Tauranga District Council says it has no immediate concerns about ongoing software support following the death of the developer of its corporate systems.
The council is one of four which uses local government applications from Origen Technology, a Tauranga company whose founder, Tony Dixon, died last month aged 39.
“We’re pretty well covered in the short term,” says Tauranga information systems manager Robyn Dines, “but we’re still waiting to discuss future arrangements with Origen.”
Dixon’s father, Barry, has taken over the running of the company, which he describes as his son’s life work. “Origen was his life but we have every intention of carrying on. The main thing at the moment is to make sure we support existing customers, who have stuck with Tony.”

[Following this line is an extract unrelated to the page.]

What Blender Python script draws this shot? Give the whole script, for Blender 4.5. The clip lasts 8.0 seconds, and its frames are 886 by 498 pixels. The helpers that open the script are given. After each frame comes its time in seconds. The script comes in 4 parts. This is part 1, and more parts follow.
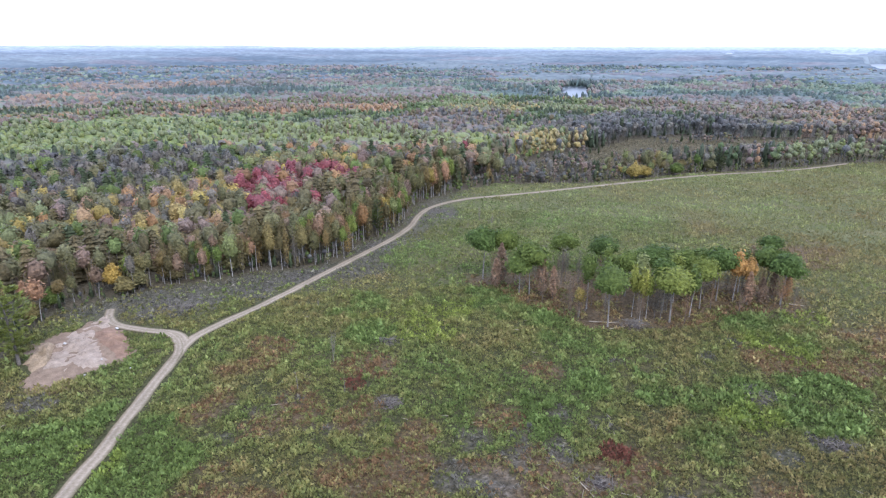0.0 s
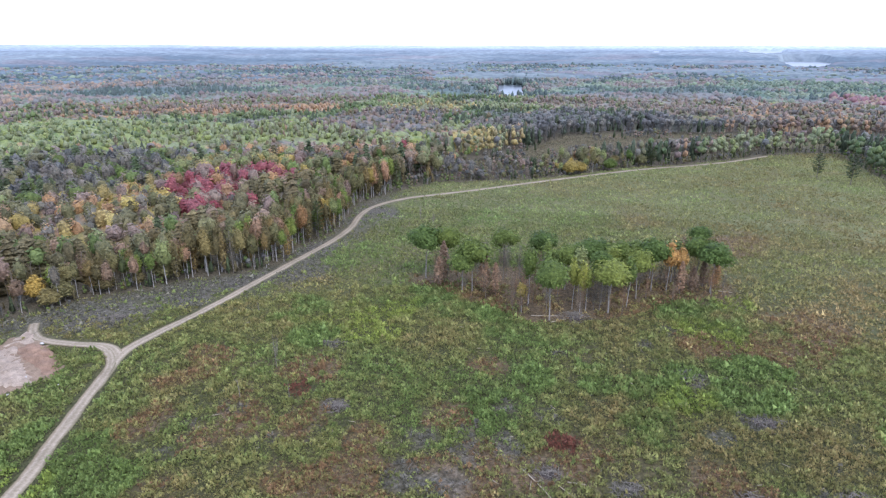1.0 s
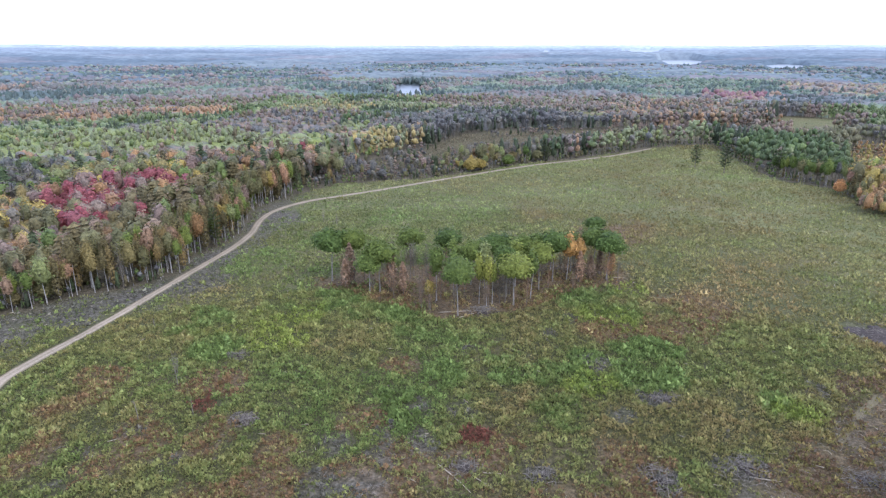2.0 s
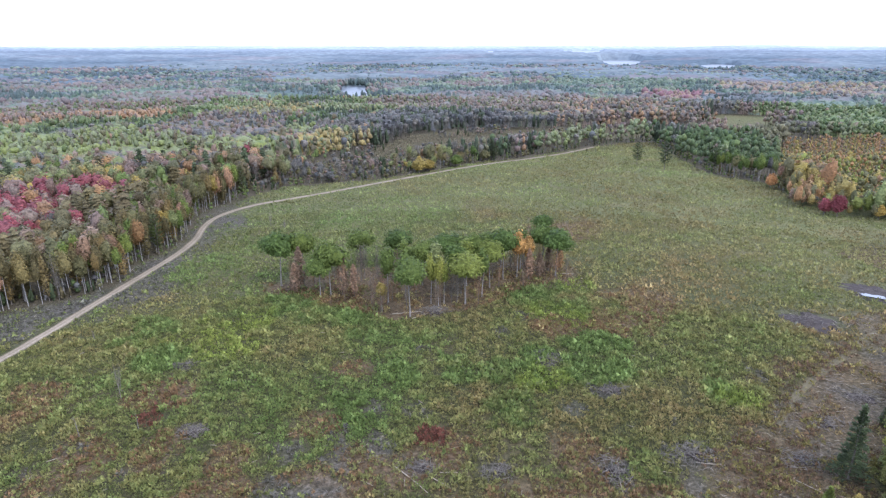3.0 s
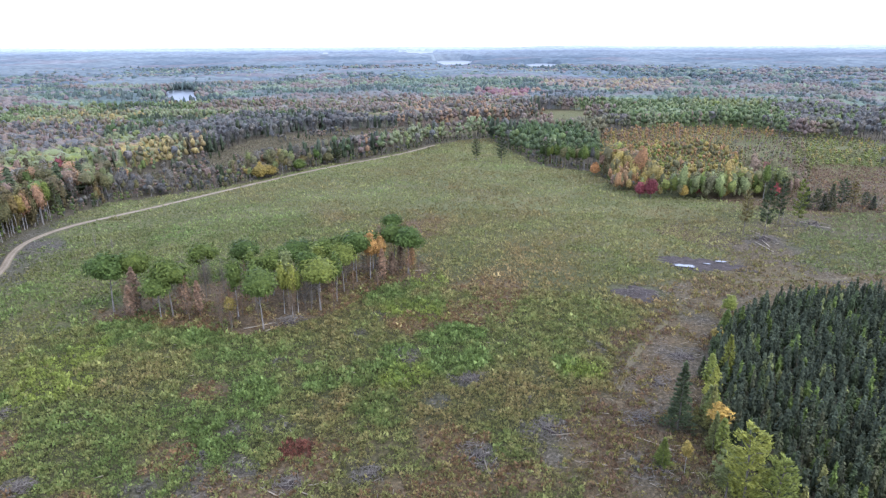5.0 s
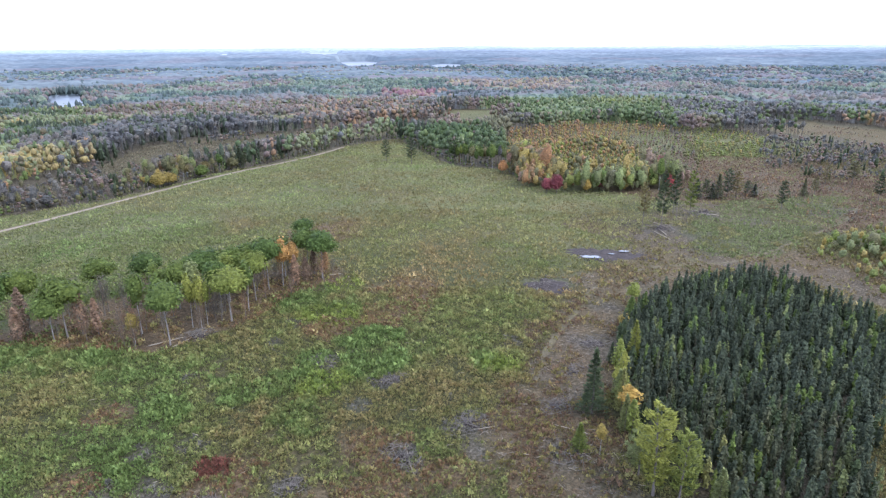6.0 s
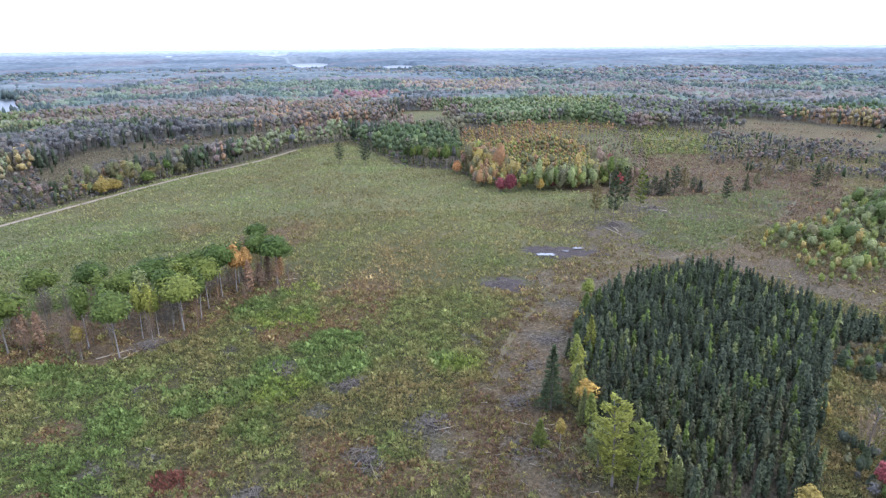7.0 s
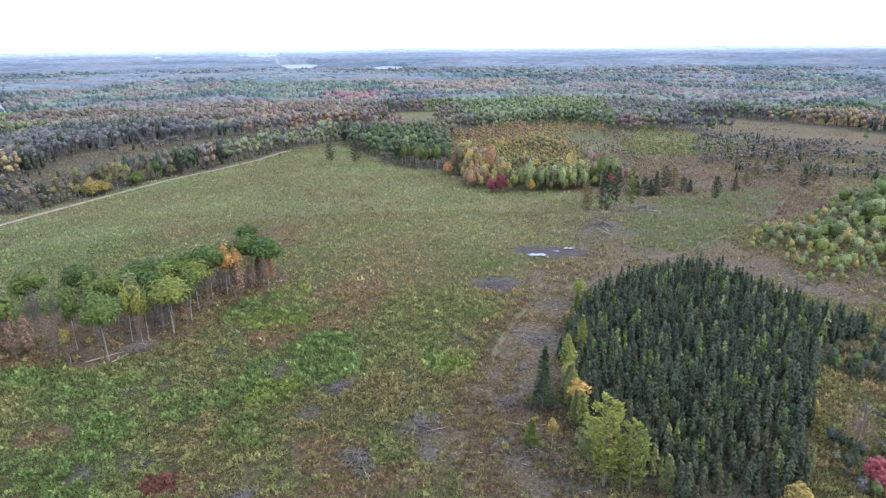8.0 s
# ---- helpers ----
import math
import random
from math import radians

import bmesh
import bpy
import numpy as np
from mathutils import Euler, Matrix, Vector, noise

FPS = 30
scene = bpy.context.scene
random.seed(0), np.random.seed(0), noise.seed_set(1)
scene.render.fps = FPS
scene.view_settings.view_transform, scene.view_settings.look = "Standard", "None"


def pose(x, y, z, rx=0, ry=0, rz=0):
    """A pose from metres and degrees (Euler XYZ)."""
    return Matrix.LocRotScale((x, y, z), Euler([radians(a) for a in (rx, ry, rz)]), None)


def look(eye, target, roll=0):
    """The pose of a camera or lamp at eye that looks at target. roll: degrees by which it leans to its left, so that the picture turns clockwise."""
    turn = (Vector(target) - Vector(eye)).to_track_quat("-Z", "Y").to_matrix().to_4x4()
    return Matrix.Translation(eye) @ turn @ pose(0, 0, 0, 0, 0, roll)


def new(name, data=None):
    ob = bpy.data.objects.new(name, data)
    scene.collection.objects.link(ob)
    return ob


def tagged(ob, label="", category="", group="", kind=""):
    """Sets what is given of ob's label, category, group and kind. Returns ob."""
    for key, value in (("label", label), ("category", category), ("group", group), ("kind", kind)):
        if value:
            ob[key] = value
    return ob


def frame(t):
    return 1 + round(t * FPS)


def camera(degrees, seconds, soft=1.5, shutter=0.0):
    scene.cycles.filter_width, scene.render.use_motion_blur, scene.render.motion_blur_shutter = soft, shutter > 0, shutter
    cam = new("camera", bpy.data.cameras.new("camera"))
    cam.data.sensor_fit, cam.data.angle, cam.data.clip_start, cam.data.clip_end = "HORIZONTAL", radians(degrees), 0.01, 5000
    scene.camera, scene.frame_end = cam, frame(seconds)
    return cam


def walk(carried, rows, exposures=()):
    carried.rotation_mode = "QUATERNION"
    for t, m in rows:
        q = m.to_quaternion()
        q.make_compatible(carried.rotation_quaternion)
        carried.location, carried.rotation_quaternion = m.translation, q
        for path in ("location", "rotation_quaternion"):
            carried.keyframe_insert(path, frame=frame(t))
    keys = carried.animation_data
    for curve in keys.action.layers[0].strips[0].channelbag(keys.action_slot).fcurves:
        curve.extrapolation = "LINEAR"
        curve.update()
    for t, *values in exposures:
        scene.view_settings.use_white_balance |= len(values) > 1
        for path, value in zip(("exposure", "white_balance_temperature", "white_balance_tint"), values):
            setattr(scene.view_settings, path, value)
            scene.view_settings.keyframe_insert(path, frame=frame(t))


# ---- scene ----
# Camera: a drone that hovers 60 m up and turns to the right.
cam = camera(71.26, 8.0, soft=1.25)
EYE = 60.0
PATH = [
    (0.0, 0.00, -18.28, 0.03), (0.5, -1.64, -18.31, 0.01), (1.0, -5.64, -18.36, 0.01), (1.5, -10.49, -18.40, 0.0),
    (2.0, -14.81, -18.40, 0.0), (2.2, -15.85, -18.38, -0.01), (3.3, -21.20, -18.32, -0.03), (3.5, -22.36, -18.31, -0.04),
    (4.0, -25.94, -18.30, -0.08), (4.5, -29.90, -18.27, -0.20), (4.7, -31.56, -18.27, -0.22), (5.8, -40.70, -18.25, -0.29),
    (6.0, -42.39, -18.24, -0.32), (6.5, -45.52, -18.22, -0.43), (7.0, -46.63, -18.17, -0.50), (7.5, -47.17, -18.15, -0.52),
    (8.0, -47.48, -18.11, -0.51)]


def aim(yaw, pitch, roll):
    m = pose(0, 0, EYE, 90 + pitch, 0, yaw)
    return m @ pose(0, 0, 0, 0, 0, roll)


walk(cam, [(t, aim(y, p, r)) for t, y, p, r in PATH], exposures=[(0.0, 0.51, 5900, 12), (3.5, 0.56, 5900, 12), (6.5, 0.62, 5890, 12), (8.0, 0.62, 5890, 12)])

# ---- world and sun: a bright overcast sky ----
SUN_EL, SUN_AZ = 48.0, 150.0
world = bpy.data.worlds.new("overcast_sky")
scene.world = world
world.use_nodes = True
wn, wl = world.node_tree.nodes, world.node_tree.links
wn.clear()
sky = wn.new("ShaderNodeTexSky")
sky.sky_type, sky.sun_disc = "NISHITA", False
sky.sun_elevation, sky.sun_rotation = radians(SUN_EL), radians(SUN_AZ)
sky.air_density, sky.dust_density = 1.0, 3.0
clear = wn.new("ShaderNodeBackground")
clear.inputs["Strength"].default_value = 0.06
wl.new(sky.outputs[0], clear.inputs["Color"])
cloud = wn.new("ShaderNodeBackground")
cloud.inputs["Color"].default_value = (0.84, 0.94, 1.24, 1)
cloud.inputs["Strength"].default_value = 1.25
both = wn.new("ShaderNodeAddShader")
wl.new(clear.outputs[0], both.inputs[0])
wl.new(cloud.outputs[0], both.inputs[1])
wout = wn.new("ShaderNodeOutputWorld")
wl.new(both.outputs[0], wout.inputs["Surface"])
lamp = bpy.data.lights.new("sun", "SUN")
lamp.energy, lamp.angle, lamp.color = 1.1, radians(25), (1.0, 0.96, 0.9)
sun = new("sun", lamp)
a, e = radians(SUN_AZ), radians(SUN_EL)
sun.matrix_world = look((math.sin(a) * math.cos(e) * 100, math.cos(a) * math.cos(e) * 100, math.sin(e) * 100), (0, 0, 0))


# ---- materials ----
def material(name, rough=0.85):
    m = bpy.data.materials.new(name)
    m.use_nodes = True
    b = m.node_tree.nodes["Principled BSDF"]
    b.inputs["Roughness"].default_value = rough
    b.inputs["Specular IOR Level"].default_value = 0.15
    return m, m.node_tree.nodes, m.node_tree.links, b


def node(nodes, kind, **values):
    n = nodes.new(kind)
    for key, value in values.items():
        n.inputs[key.replace("_", " ")].default_value = value
    return n


def noise_tex(nodes, links, scale, detail=4.0, coords=None):
    n = node(nodes, "ShaderNodeTexNoise", Scale=scale, Detail=detail, Roughness=0.6)
    if coords is not None:
        links.new(coords, n.inputs["Vector"])
    return n.outputs["Fac"]


def ramp(nodes, links, fac, stops):
    r = nodes.new("ShaderNodeValToRGB")
    while len(r.color_ramp.elements) < len(stops):
        r.color_ramp.elements.new(0.5)
    for el, (p, c) in zip(r.color_ramp.elements, stops):
        el.position, el.color = p, (*c, 1)
    links.new(fac, r.inputs["Fac"])
    return r.outputs["Color"]


def blend(nodes, links, fac, c1, c2, mode="MIX"):
    m = nodes.new("ShaderNodeMix")
    m.data_type, m.blend_type = "RGBA", mode
    for slot, v in ((m.inputs[0], fac), (m.inputs[6], c1), (m.inputs[7], c2)):
        if isinstance(v, (int, float)):
            slot.default_value = v
        elif isinstance(v, tuple):
            slot.default_value = (*v, 1)
        else:
            links.new(v, slot)
    return m.outputs[2]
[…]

Dines says the council uses a suite of about 30 Origen modules covering the full range of financial and regulatory functions. The system has been in use “for a few years” but requires modification from time to time as council processes change.
“We’re in the middle of a water meter upgrade so that will require water billing functionality to be added to the software.”
Dixon’s death will have a “very significant” impact. “He was a brilliant man,” Dines says.
Carpet maker Cavalier Bremworth, of south Auckland has been using Origen development tools for more than a decade. IS manager Mark McElroy foresees little change for Cavalier for the next “two to three years”, but beyond that, ongoing use of the tools will depend on Origen’s fate.
Origen is based on IBM-owned Universe, a multi-value database related to the Pick language.
Another New Zealand Pick market identity, Robin Scholes, died last month. Scholes was a former partner in one-time Pick distributor Recom Systems. He was in charge of IT at Auckland clothing store Max Fashions at the time of his death, aged 56.